• [What you should do] Copy out all lines carrying the word "label".

[Start Stored data]

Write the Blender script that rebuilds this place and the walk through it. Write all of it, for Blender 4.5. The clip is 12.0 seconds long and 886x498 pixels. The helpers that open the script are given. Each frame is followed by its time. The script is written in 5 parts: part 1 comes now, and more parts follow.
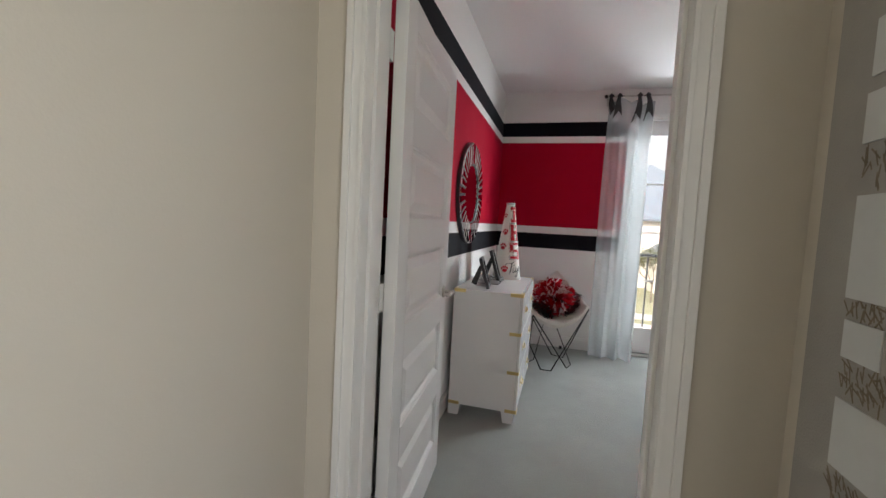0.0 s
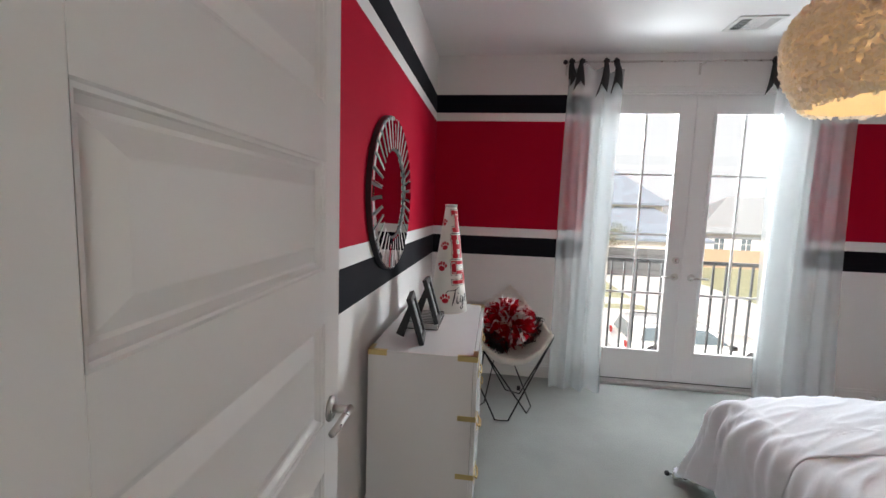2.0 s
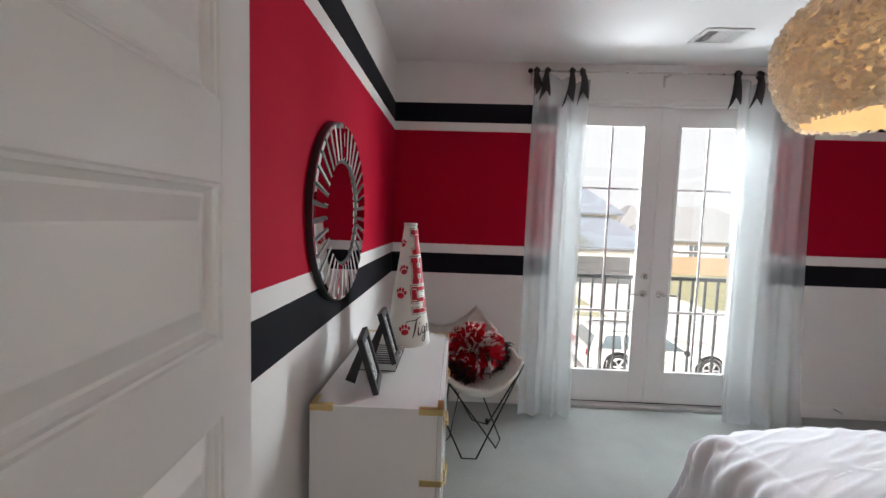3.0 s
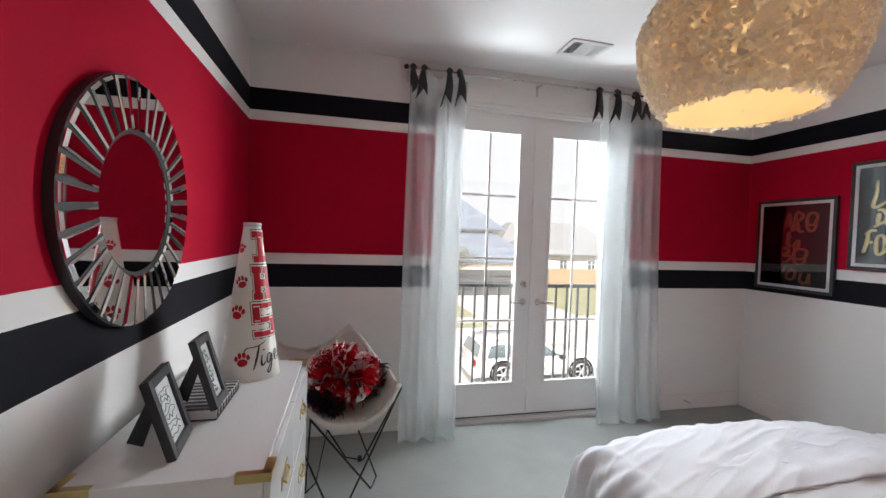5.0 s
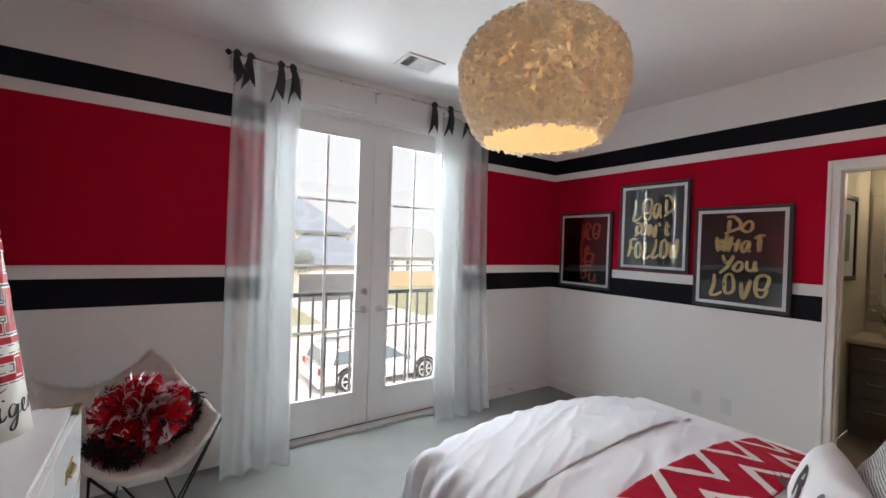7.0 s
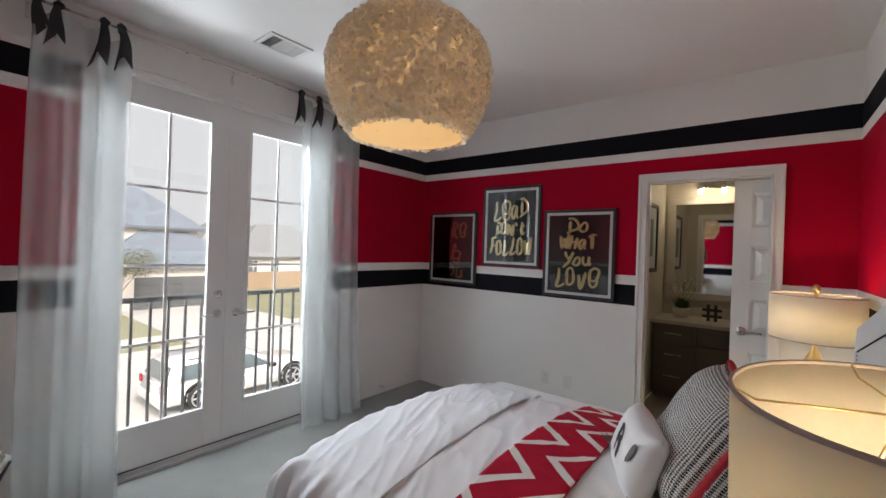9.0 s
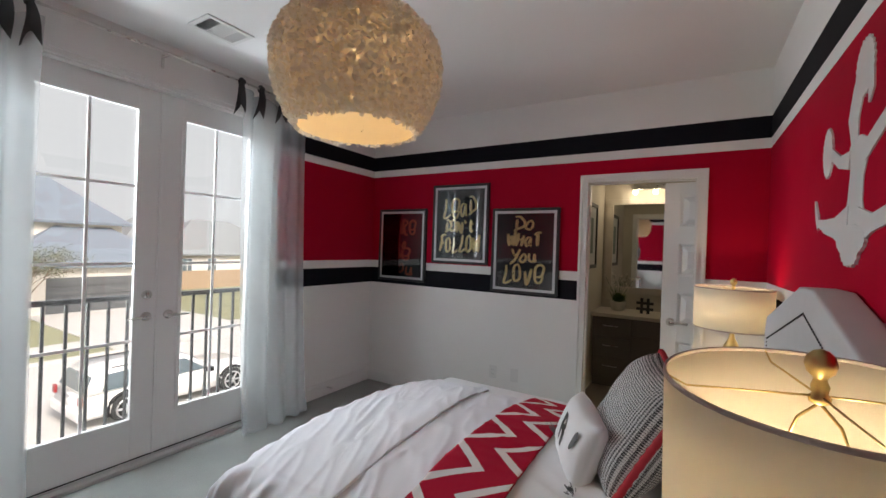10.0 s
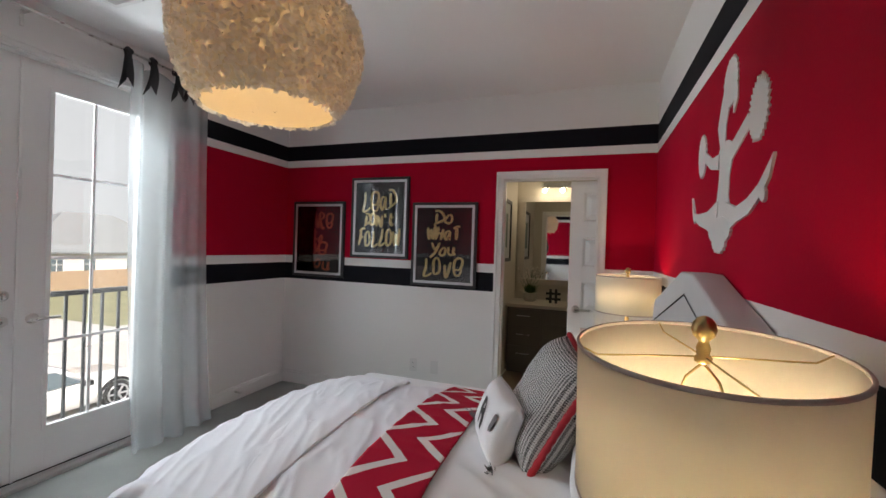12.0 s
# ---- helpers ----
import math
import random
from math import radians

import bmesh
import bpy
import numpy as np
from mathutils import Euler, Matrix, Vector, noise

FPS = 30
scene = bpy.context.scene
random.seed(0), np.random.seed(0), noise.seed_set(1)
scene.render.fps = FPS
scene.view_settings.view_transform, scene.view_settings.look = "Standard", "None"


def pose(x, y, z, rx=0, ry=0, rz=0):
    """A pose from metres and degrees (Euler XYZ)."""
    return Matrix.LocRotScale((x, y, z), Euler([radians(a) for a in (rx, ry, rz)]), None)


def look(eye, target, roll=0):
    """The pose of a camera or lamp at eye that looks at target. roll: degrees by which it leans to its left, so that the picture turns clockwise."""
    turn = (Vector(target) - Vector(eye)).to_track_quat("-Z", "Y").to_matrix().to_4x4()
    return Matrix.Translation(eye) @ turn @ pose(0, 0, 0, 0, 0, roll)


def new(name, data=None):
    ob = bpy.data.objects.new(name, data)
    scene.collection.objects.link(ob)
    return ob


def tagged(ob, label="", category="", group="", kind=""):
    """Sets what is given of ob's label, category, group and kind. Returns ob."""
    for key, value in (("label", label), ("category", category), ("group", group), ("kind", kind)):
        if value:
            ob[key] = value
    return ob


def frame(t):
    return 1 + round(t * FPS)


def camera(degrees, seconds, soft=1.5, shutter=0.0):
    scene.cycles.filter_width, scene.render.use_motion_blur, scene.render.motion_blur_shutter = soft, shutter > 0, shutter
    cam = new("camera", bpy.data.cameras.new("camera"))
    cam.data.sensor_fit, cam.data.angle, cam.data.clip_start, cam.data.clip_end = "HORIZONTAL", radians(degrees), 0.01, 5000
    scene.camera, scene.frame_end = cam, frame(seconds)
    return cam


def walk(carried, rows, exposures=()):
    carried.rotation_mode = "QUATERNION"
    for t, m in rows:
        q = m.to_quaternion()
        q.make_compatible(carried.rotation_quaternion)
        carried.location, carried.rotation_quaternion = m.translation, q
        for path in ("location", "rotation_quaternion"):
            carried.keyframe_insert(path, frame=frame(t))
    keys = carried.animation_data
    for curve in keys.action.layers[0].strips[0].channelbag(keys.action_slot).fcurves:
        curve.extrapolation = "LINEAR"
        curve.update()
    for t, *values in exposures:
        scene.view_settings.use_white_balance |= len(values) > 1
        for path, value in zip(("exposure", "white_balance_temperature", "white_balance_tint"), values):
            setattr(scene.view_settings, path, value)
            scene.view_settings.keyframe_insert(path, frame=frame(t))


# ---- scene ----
cam = camera(94.6, 12.0)
# seconds, x, y, z, yaw, pitch, roll
ROWS = [
    (0.0, 0.708, -4.605, 1.305, 16.36, -3.86, -3.01),
    (0.5, 0.639, -4.301, 1.351, 14.41, -5.73, -2.51),
    (1.0, 0.563, -4.035, 1.395, 12.15, -6.26, -2.19),
    (1.5, 0.529, -3.770, 1.414, 9.52, -6.19, -2.03),
    (2.0, 0.542, -3.579, 1.464, 7.36, -5.77, -1.94),
    (2.5, 0.538, -3.437, 1.491, 4.81, -5.00, -1.99),
    (3.0, 0.526, -3.312, 1.516, 2.10, -4.35, -1.80),
    (5.0, 0.666, -3.011, 1.450, -13.06, -1.62, -1.85),
    (5.5, 0.703, -3.011, 1.466, -17.36, -1.52, -1.85),
    (6.0, 0.714, -3.005, 1.464, -22.70, -1.01, -1.77),
    (6.5, 0.734, -3.008, 1.483, -28.27, -0.87, -1.90),
    (7.0, 0.736, -2.995, 1.484, -34.18, -0.55, -1.87),
    (7.5, 0.738, -2.990, 1.486, -39.57, -0.40, -1.95),
    (9.5, 0.761, -2.996, 1.465, -55.34, -0.09, -1.94),
    (10.0, 0.760, -2.988, 1.467, -58.92, -0.19, -1.95),
    (10.5, 0.759, -2.985, 1.467, -62.31, -0.19, -1.93),
    (11.0, 0.763, -2.978, 1.460, -65.52, -0.20, -1.95),
    (11.5, 0.764, -2.976, 1.453, -68.17, -0.22, -1.92),
    (12.0, 0.763, -2.972, 1.439, -70.30, -0.26, -1.86),
]
walk(cam, [(t, pose(x, y, z, 90 + pitch, roll, yaw)) for t, x, y, z, yaw, pitch, roll in ROWS],
     exposures=[(0.0, 1.32), (1.5, 1.28), (3.0, 1.22), (5.0, 1.24), (7.5, 1.14), (9.5, 0.78), (12.0, 0.84)])

# ---------------------------------------------------------------- light
scene.view_settings.exposure = 1.0
world = bpy.data.worlds.new("sky")
scene.world = world
world.use_nodes = True
wn = world.node_tree.nodes
sky = wn.new("ShaderNodeTexSky")
sky.sky_type = "NISHITA"
sky.sun_disc = False
sky.sun_elevation = radians(48)
sky.sun_rotation = radians(200)
sky.air_density, sky.dust_density = 1.0, 9.0
world.node_tree.links.new(sky.outputs["Color"], wn["Background"].inputs["Color"])
wn["Background"].inputs["Strength"].default_value = 0.14


def lamp(name, kind, m, energy, colour, size=0.1, size_y=None, angle=0.0):
    data = bpy.data.lights.new(name, kind)
    data.energy, data.color = energy, colour
    if kind == "AREA":
        data.size = size
        if size_y:
            data.shape, data.size_y = "RECTANGLE", size_y
    elif kind == "SUN":
        data.angle = radians(angle)
    else:
        data.shadow_soft_size = size
    ob = new(name, data)
    ob.matrix_world = m
    return ob


WARM = (1.0, 0.77, 0.45)
lamp("sun", "SUN", look((3, -20, 25), (5, 6, 0)), 1.4, (1.0, 0.985, 0.96), angle=12)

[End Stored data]

• [Output of the exercise]
def tagged(ob, label="", category="", group="", kind=""):
    """Sets what is given of ob's label, category, group and kind. Returns ob."""
    for key, value in (("label", label), ("category", category), ("group", group), ("kind", kind)):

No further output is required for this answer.